La acera frente al teatro está llena de gente. Muchas personas permanecen en silencio, con la cabeza agachada. Otras tienen lágrimas en los ojos. Una mujer se abraza a un hombre y llora desconsolada. Se abren las puertas y entramos lentamente. Algunos se sientan en las butacas. Yo prefiero permanecer de pie, al fondo. Apoyo la espalda contra la pared. En el escenario, rodeado de flores, iluminado por la luz de las velas e inclinado levemente hacia delante se encuentra el ataúd. De pie, a su lado, una mujer joven, toda vestida de negro, transida de dolor y de pena, comienza un canto que es más bien un grito desgarrador y transparente porque deja ver toda su alma. Granada es como una rosa más bonita que ninguna que se duerme con el sol y florece con la luna. Reconozco de inmediato la canción. Es Habanera Imposible, de Carlos Cano. Rompo a llorar. Es un momento que no olvidaré mientras viva. Después prosigue su quejido con otra canción. Me cuesta identificar cuál es. No la entiendo bien. Pregunto a un hombre que está a mi lado y me dice que es Estrella, la hija de Morente, y que lo que canta es un poema de García Lorca. Empieza el llanto de la guitarra. Cuántas veces lo habré leído. La mujer termina su canto y, agotada, se derrumba sobre el féretro. La gente se funde en un aplauso que parece detenerse en el tiempo. Yo siento el sabor salado de las lágrimas rebalsadas en la comisura de los labios y, sin saber por qué, miro el reloj. Marca las seis y cuarto. Como si el mundo al fin cobrara sentido, como si todas las piezas del mundo hubieran encajado, salgo del teatro y me dirijo hacia el Realejo, a las calles por las que debió caminar mi padre en su infancia. Hace mucho frío. No sé lo que busco pero estoy seguro de haber encontrado algo. Me siento en un bar y decido comenzar a escribir esta historia. Como si de una fotografía se tratase. Necesito fijarla en papel y tinta para que permanezca en el tiempo, recordar cómo empezó todo esto, cada una de las canciones, de las palabras, de los sentimientos que me han traído hasta aquí. Querido Carlos, hoy he vuelto a nacer en Granada, provincia de Nueva York.

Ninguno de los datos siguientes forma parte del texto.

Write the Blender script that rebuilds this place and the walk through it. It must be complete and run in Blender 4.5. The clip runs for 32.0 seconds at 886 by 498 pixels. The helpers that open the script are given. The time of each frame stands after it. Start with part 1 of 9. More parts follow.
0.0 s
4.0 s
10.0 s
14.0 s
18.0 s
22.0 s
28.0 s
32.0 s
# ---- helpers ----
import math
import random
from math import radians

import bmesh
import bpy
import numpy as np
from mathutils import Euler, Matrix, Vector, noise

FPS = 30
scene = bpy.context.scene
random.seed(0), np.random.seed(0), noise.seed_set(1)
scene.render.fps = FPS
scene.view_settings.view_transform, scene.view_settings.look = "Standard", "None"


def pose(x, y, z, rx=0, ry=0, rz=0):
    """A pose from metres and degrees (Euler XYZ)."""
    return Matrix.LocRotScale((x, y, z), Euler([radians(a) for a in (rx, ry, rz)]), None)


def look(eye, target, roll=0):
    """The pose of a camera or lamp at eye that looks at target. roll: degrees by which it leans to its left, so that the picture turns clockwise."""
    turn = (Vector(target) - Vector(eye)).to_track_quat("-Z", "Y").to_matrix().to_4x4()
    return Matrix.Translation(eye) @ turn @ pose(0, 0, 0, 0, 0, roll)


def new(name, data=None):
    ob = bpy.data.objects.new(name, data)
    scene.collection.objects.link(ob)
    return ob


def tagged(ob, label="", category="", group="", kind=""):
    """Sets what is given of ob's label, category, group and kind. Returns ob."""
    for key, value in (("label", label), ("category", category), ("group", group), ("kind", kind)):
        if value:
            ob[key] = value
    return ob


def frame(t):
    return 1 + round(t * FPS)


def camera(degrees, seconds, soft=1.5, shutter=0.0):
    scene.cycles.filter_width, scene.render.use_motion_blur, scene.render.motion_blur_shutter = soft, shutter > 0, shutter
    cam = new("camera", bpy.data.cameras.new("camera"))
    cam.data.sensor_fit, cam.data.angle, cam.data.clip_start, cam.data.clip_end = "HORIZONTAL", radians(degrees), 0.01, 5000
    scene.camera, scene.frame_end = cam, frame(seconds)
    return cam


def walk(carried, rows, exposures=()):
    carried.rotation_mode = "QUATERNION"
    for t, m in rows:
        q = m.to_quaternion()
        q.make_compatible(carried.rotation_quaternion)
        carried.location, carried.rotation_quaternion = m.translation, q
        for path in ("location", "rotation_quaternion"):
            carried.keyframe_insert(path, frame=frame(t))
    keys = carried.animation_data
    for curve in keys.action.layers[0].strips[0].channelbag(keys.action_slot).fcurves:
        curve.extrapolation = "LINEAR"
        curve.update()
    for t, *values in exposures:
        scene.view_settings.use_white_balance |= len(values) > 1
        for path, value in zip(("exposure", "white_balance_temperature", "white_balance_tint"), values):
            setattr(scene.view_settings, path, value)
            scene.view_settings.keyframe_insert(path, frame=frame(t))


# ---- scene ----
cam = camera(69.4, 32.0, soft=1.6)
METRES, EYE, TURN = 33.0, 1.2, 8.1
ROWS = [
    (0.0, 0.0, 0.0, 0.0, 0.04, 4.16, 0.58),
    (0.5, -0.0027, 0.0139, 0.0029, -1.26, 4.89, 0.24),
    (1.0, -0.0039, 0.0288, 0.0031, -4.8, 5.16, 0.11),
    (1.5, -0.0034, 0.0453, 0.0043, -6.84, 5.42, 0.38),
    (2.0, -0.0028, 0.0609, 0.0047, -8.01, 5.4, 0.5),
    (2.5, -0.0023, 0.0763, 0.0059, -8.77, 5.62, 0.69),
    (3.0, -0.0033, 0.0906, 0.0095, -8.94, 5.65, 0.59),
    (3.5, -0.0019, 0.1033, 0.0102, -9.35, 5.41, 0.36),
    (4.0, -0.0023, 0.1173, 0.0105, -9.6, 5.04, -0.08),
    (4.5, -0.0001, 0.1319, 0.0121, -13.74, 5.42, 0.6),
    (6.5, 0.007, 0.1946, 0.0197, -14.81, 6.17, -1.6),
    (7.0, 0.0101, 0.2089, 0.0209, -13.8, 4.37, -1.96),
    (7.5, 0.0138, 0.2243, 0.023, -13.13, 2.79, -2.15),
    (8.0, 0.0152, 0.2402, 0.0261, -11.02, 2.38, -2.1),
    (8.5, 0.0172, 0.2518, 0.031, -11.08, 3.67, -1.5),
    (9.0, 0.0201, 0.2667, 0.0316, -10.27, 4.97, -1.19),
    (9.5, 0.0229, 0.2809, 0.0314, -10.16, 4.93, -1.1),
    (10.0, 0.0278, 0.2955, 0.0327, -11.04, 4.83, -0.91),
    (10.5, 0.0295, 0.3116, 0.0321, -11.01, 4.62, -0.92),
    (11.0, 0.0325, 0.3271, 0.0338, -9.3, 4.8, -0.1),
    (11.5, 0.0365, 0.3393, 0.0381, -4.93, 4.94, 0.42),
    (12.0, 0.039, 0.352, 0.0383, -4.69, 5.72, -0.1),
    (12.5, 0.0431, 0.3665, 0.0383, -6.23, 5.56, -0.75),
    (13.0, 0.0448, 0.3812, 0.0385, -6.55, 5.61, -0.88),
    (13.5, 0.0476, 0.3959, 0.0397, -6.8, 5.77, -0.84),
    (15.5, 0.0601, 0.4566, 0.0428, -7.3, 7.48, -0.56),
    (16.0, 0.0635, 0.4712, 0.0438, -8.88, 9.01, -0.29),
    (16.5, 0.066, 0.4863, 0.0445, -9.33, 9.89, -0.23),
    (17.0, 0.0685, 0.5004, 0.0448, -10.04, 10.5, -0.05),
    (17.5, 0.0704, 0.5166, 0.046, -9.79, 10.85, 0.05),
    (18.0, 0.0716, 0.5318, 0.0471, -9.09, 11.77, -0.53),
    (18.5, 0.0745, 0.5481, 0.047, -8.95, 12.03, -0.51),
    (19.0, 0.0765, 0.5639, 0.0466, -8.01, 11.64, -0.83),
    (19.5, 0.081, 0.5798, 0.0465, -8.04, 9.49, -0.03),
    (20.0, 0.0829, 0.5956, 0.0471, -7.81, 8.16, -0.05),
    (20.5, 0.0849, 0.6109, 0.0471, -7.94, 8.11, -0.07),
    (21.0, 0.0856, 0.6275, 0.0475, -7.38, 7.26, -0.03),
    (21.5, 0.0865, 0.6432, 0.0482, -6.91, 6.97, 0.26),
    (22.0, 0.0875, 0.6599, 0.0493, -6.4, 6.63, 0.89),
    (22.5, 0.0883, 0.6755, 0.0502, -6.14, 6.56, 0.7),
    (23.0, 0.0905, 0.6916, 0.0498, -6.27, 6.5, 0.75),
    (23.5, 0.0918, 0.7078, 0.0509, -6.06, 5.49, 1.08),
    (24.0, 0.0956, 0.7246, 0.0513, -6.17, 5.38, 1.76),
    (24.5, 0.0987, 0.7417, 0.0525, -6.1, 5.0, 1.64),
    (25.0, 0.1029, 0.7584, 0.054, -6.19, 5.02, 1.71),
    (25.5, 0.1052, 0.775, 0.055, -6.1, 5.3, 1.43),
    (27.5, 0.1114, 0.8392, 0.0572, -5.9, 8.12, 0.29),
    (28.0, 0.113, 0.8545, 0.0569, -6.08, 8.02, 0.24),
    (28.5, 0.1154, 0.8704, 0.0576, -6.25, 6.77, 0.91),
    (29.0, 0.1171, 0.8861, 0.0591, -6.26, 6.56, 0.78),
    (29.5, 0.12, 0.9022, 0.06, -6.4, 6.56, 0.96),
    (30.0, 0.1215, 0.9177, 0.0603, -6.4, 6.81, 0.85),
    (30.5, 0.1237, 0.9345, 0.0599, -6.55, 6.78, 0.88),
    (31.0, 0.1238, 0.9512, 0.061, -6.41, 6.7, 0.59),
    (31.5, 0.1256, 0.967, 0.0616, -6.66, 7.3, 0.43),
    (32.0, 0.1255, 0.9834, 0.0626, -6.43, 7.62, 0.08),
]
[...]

En 1995 la maldición de la genética llevó a Carlos Cano al hospital Mount Sinaí de Nueva York para ser operado de un aneurisma de aorta que permaneció bajo control hasta romperse un lustro despueś en el asiento de un avión que se disponía a despegar desde el aeropuerto de Granada. A pesar de los esfuerzos de la ciencia, días después, en una mañana fría de diciembre, como fría es la mañana de diez años después en la que muere Enrique Morente, la muerte se llevaba al cantautor.
«La familia Morente anuncia que hoy, lunes 13 de diciembre, pasadas las 17 horas, Enrique Morente ha fallecido. Después de varios días de denodada lucha contra la muerte, Enrique Morente, un creador único y una persona maravillosa, deja un enorme vacío en nuestros corazones y en el de la música, a los que se dedicó por entero y con entrega a lo largo de toda su vida».